• [What you need to do] Leave out the pictures; transcribe all else exactly.
—————
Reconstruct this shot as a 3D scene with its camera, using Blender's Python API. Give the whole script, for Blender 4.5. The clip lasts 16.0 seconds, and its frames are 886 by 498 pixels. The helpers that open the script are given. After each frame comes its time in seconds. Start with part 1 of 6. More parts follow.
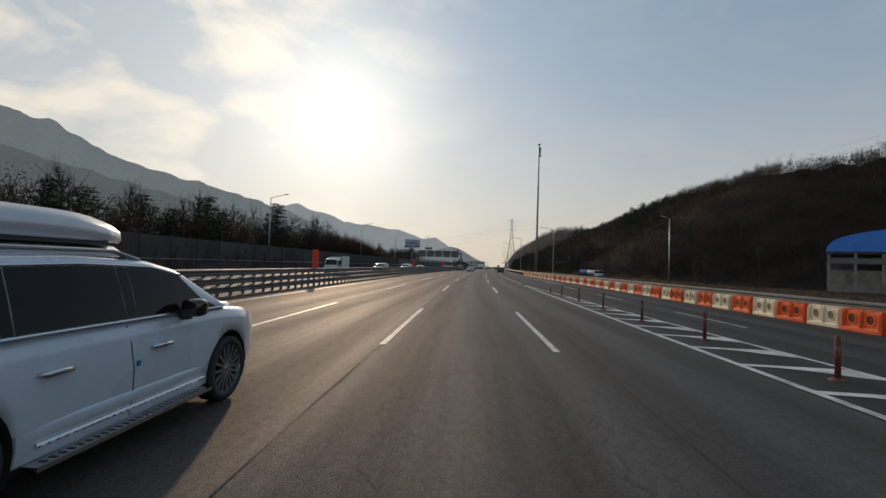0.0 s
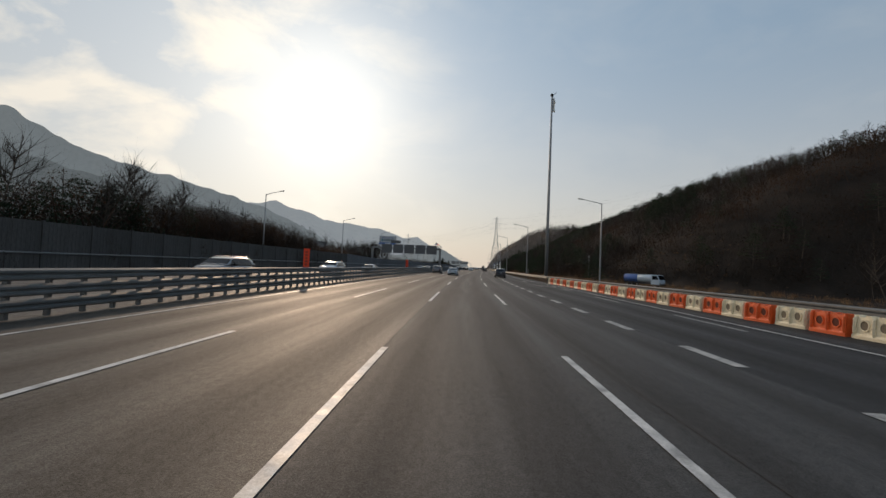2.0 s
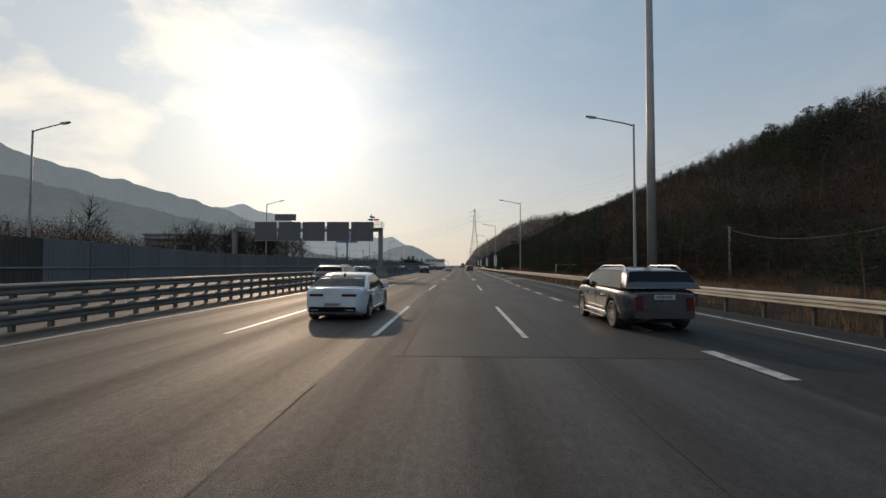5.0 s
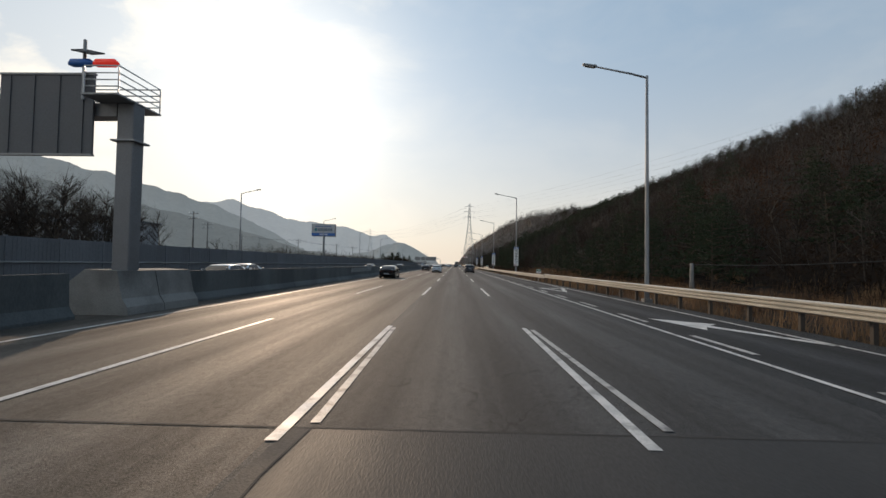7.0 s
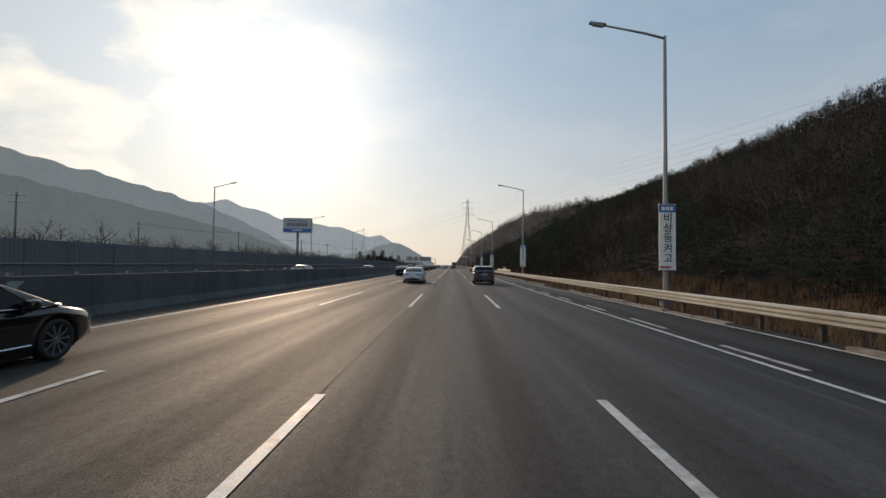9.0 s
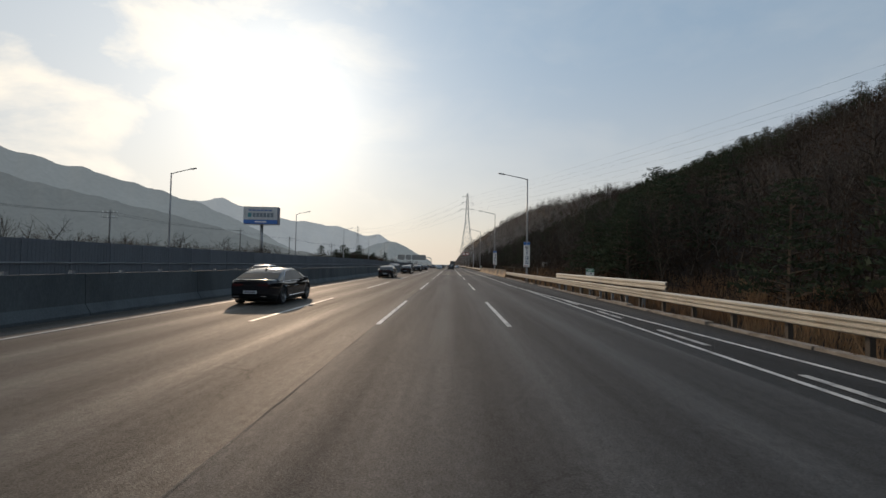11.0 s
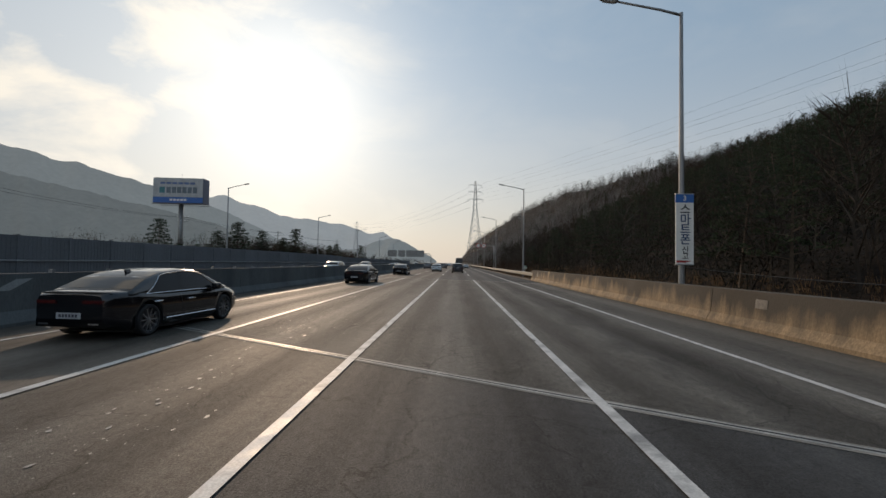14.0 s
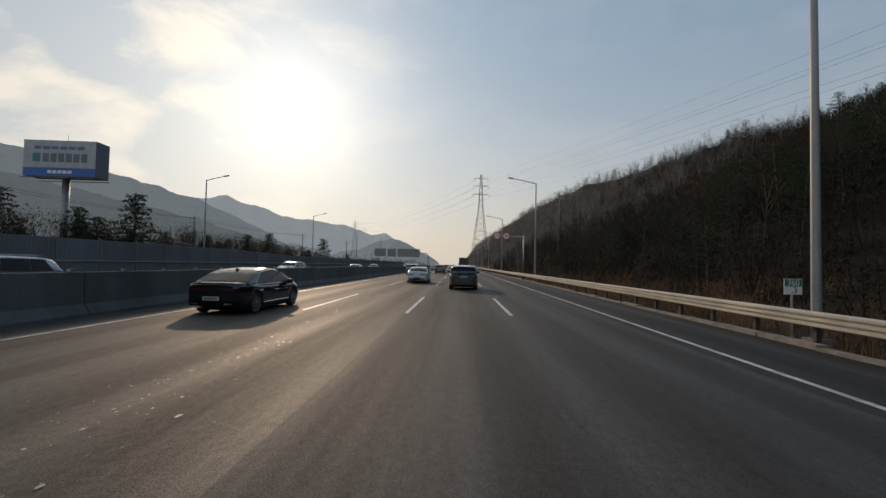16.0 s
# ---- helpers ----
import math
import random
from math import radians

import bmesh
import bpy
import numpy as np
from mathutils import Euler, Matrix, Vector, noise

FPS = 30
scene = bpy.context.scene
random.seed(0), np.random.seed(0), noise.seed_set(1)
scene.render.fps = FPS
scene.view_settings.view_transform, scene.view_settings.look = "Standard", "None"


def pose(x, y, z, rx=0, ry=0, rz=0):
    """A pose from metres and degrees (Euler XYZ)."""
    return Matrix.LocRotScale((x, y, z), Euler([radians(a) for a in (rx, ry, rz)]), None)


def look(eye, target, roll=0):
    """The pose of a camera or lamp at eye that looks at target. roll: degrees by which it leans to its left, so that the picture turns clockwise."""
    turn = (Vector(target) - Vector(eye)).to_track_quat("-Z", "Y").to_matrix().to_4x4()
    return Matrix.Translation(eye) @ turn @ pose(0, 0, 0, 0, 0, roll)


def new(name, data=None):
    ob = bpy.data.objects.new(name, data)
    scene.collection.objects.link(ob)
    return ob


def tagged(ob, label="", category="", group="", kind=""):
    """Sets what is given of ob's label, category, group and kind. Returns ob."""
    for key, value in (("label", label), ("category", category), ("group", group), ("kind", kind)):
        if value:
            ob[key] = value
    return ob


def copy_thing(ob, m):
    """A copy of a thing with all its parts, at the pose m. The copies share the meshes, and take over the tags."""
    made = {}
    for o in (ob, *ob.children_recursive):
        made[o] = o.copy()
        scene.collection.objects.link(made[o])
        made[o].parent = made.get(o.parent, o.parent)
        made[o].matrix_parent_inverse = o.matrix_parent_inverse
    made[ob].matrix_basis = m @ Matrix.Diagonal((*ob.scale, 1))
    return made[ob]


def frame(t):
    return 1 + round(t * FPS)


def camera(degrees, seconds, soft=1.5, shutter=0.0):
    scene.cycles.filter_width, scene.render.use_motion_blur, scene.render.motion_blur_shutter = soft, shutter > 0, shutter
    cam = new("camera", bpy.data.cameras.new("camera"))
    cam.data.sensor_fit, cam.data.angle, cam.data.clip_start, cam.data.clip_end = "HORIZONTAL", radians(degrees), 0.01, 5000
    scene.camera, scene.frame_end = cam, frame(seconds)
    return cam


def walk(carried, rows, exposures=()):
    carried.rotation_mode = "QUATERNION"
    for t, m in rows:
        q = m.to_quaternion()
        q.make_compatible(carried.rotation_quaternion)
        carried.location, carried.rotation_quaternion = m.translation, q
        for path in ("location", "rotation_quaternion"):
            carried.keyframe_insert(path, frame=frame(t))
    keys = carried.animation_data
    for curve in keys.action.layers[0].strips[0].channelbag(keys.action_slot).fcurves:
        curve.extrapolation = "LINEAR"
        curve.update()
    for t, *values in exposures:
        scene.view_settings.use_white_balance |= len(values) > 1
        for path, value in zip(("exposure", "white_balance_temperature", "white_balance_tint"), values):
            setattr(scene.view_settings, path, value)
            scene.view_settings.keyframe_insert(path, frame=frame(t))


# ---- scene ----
cam = camera(89.68, 16.0)
EYE = 1.703
# seconds, x, y, yaw, pitch, roll
PATH = [
    (0, 6.258, -9.062, 7.748, 2.074, 1.958),
    (0.5, 5.267, 3.368, 6.886, 2.089, 2.357),
    (1, 4.207, 15.308, 6.126, 2.111, 2.461),
    (1.5, 3.428, 27.172, 5.688, 2.143, 2.774),
    (2, 2.656, 39.033, 5.431, 2.182, 2.506),
    (2.5, 2.153, 51.036, 5.086, 2.139, 2.462),
    (3, 1.759, 62.885, 4.761, 2.179, 1.556),
    (3.5, 1.330, 74.629, 4.174, 2.269, 0.621),
    (4, 0.974, 86.310, 3.411, 2.175, 0.538),
    (6.5, 0.003, 144.421, 1.574, 2.050, 0.164),
    (7, -0.084, 155.968, 1.553, 1.939, 0.902),
    (7.5, -0.166, 167.456, 1.625, 1.865, 0.956),
    (8, -0.275, 179.026, 1.464, 1.975, 0.937),
    (8.5, -0.232, 190.605, 1.302, 1.981, 0.945),
    (9, -0.127, 202.302, 1.164, 2.063, 0.806),
    (11.5, 0.224, 261.943, 0.982, 1.997, 0.869),
    (12, 0.189, 273.675, 1.006, 2.076, 0.847),
    (12.5, 0.225, 285.103, 1.196, 2.207, 1.008),
    (13, 0.230, 296.557, 1.593, 2.070, 0.933),
    (13.5, 0.036, 307.881, 1.599, 1.997, 1.085),
    (14, -0.010, 319.215, 1.665, 1.782, 0.914),
    (14.5, -0.015, 330.590, 1.859, 1.821, 1.232),
    (15, -0.055, 341.937, 1.933, 1.906, 1.190),
    (15.5, -0.057, 353.386, 2.010, 1.957, 1.196),
    (16, -0.029, 364.835, 2.087, 2.008, 1.201),
]
walk(cam, [(t, pose(x, y, EYE, 90 + pitch, 0, yaw) @ pose(0, 0, 0, 0, 0, roll)) for t, x, y, yaw, pitch, roll in PATH],
     exposures=[(0.0, -0.18), (1.0, -0.15), (4.0, -0.04), (6.5, 0.08), (7.0, 0.2), (7.5, 0.16), (8.0, 0.1), (9.0, 0.08), (11.5, 0.03), (14.0, -0.03), (14.5, -0.07), (15.0, -0.1), (15.5, -0.05), (16.0, -0.17)])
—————
• [Task response]
Reconstruct this shot as a 3D scene with its camera, using Blender's Python API. Give the whole script, for Blender 4.5. The clip lasts 16.0 seconds, and its frames are 886 by 498 pixels. The helpers that open the script are given. After each frame comes its time in seconds. Start with part 1 of 6. More parts follow.
0.0 s
2.0 s
5.0 s
7.0 s
9.0 s
11.0 s
14.0 s
16.0 s
# ---- helpers ----
import math
import random
from math import radians

import bmesh
import bpy
import numpy as np
from mathutils import Euler, Matrix, Vector, noise

FPS = 30
scene = bpy.context.scene
random.seed(0), np.random.seed(0), noise.seed_set(1)
scene.render.fps = FPS
scene.view_settings.view_transform, scene.view_settings.look = "Standard", "None"


def pose(x, y, z, rx=0, ry=0, rz=0):
    """A pose from metres and degrees (Euler XYZ)."""
    return Matrix.LocRotScale((x, y, z), Euler([radians(a) for a in (rx, ry, rz)]), None)


def look(eye, target, roll=0):
    """The pose of a camera or lamp at eye that looks at target. roll: degrees by which it leans to its left, so that the picture turns clockwise."""
    turn = (Vector(target) - Vector(eye)).to_track_quat("-Z", "Y").to_matrix().to_4x4()
    return Matrix.Translation(eye) @ turn @ pose(0, 0, 0, 0, 0, roll)


def new(name, data=None):
    ob = bpy.data.objects.new(name, data)
    scene.collection.objects.link(ob)
    return ob


def tagged(ob, label="", category="", group="", kind=""):
    """Sets what is given of ob's label, category, group and kind. Returns ob."""
    for key, value in (("label", label), ("category", category), ("group", group), ("kind", kind)):
        if value:
            ob[key] = value
    return ob


def copy_thing(ob, m):
    """A copy of a thing with all its parts, at the pose m. The copies share the meshes, and take over the tags."""
    made = {}
    for o in (ob, *ob.children_recursive):
        made[o] = o.copy()
        scene.collection.objects.link(made[o])
        made[o].parent = made.get(o.parent, o.parent)
        made[o].matrix_parent_inverse = o.matrix_parent_inverse
    made[ob].matrix_basis = m @ Matrix.Diagonal((*ob.scale, 1))
    return made[ob]


def frame(t):
    return 1 + round(t * FPS)


def camera(degrees, seconds, soft=1.5, shutter=0.0):
    scene.cycles.filter_width, scene.render.use_motion_blur, scene.render.motion_blur_shutter = soft, shutter > 0, shutter
    cam = new("camera", bpy.data.cameras.new("camera"))
    cam.data.sensor_fit, cam.data.angle, cam.data.clip_start, cam.data.clip_end = "HORIZONTAL", radians(degrees), 0.01, 5000
    scene.camera, scene.frame_end = cam, frame(seconds)
    return cam


def walk(carried, rows, exposures=()):
    carried.rotation_mode = "QUATERNION"
    for t, m in rows:
        q = m.to_quaternion()
        q.make_compatible(carried.rotation_quaternion)
        carried.location, carried.rotation_quaternion = m.translation, q
        for path in ("location", "rotation_quaternion"):
            carried.keyframe_insert(path, frame=frame(t))
    keys = carried.animation_data
    for curve in keys.action.layers[0].strips[0].channelbag(keys.action_slot).fcurves:
        curve.extrapolation = "LINEAR"
        curve.update()
    for t, *values in exposures:
        scene.view_settings.use_white_balance |= len(values) > 1
        for path, value in zip(("exposure", "white_balance_temperature", "white_balance_tint"), values):
            setattr(scene.view_settings, path, value)
            scene.view_settings.keyframe_insert(path, frame=frame(t))


# ---- scene ----
cam = camera(89.68, 16.0)
EYE = 1.703
# seconds, x, y, yaw, pitch, roll
PATH = [
    (0, 6.258, -9.062, 7.748, 2.074, 1.958),
    (0.5, 5.267, 3.368, 6.886, 2.089, 2.357),
    (1, 4.207, 15.308, 6.126, 2.111, 2.461),
    (1.5, 3.428, 27.172, 5.688, 2.143, 2.774),
    (2, 2.656, 39.033, 5.431, 2.182, 2.506),
    (2.5, 2.153, 51.036, 5.086, 2.139, 2.462),
    (3, 1.759, 62.885, 4.761, 2.179, 1.556),
    (3.5, 1.330, 74.629, 4.174, 2.269, 0.621),
    (4, 0.974, 86.310, 3.411, 2.175, 0.538),
    (6.5, 0.003, 144.421, 1.574, 2.050, 0.164),
    (7, -0.084, 155.968, 1.553, 1.939, 0.902),
    (7.5, -0.166, 167.456, 1.625, 1.865, 0.956),
    (8, -0.275, 179.026, 1.464, 1.975, 0.937),
    (8.5, -0.232, 190.605, 1.302, 1.981, 0.945),
    (9, -0.127, 202.302, 1.164, 2.063, 0.806),
    (11.5, 0.224, 261.943, 0.982, 1.997, 0.869),
    (12, 0.189, 273.675, 1.006, 2.076, 0.847),
    (12.5, 0.225, 285.103, 1.196, 2.207, 1.008),
    (13, 0.230, 296.557, 1.593, 2.070, 0.933),
    (13.5, 0.036, 307.881, 1.599, 1.997, 1.085),
    (14, -0.010, 319.215, 1.665, 1.782, 0.914),
    (14.5, -0.015, 330.590, 1.859, 1.821, 1.232),
    (15, -0.055, 341.937, 1.933, 1.906, 1.190),
    (15.5, -0.057, 353.386, 2.010, 1.957, 1.196),
    (16, -0.029, 364.835, 2.087, 2.008, 1.201),
]
walk(cam, [(t, pose(x, y, EYE, 90 + pitch, 0, yaw) @ pose(0, 0, 0, 0, 0, roll)) for t, x, y, yaw, pitch, roll in PATH],
     exposures=[(0.0, -0.18), (1.0, -0.15), (4.0, -0.04), (6.5, 0.08), (7.0, 0.2), (7.5, 0.16), (8.0, 0.1), (9.0, 0.08), (11.5, 0.03), (14.0, -0.03), (14.5, -0.07), (15.0, -0.1), (15.5, -0.05), (16.0, -0.17)])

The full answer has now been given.